The man we see in verses 1 – 10 is not the same man we see in verses 11-20. And that, I believe, is due to the transforming power of the Holy Spirit.
This whole process of honesty with God; of digging deep and being real; of making our twisted perspectives vulnerable before Him—it’s all a part of the process God created. Our job is simply to seek, and there in the seeking He meets us.
To God it’s all about the relationship. The entire process of prayer and honesty and healing was put in place to cultivate our relationship with Him.
There’s one last passage I’d like to look at together about the prodigal son. Luke 15:20 says, “So he returned home to his father. And while he was still a long way off, his father saw him coming. Filled with love and compassion, he ran to his son, embraced him, and kissed him” (NLT).
The fact that the father saw him from a long way off tells us he was looking for him. In all the years his son had been running away and wrecking his life, his father never ceased to be his father. On the contrary, his father kept watch for him. Every day he looked with anticipation for his beloved son to come home.
And when his son did come home he didn’t react with bitterness or anger.
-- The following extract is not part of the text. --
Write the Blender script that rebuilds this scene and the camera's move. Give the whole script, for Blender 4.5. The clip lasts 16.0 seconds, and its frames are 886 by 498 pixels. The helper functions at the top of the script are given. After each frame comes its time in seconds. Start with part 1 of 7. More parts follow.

Instead, he was filled compassion and love. He ran to his son (one can assume with tears of joy in his eyes) and he embraced the prodigal. And he wrapped his arms around him and kissed him with fatherly affection.
Jesus Himself is the narrator of this story. Through the parable of the prodigal son God is painting a picture for us of the kind of Father He is.
When you get alone to pray do you imagine yourself talking to that kind of father? And when you mess up and sin badly, and crawl your way back into His presence, do you imagine that kind of response? Or do you expect a stern stare and a cold shoulder?
I pray this post has encouraged you in some way. If you’ve grown distant in your relationship with God I pray it reminds you of your loving Father and encourages you to step back into His loving presence. And if you’ve never been in that place; if you’ve never experienced that kind of relationship with God I pray this post might comfort your heart and give you a foundation on which to stand. I pray it may give you the peace and courage to talk to your Heavenly Father in an honest, raw, intimate way. I pray He draws you ever closer to His heart.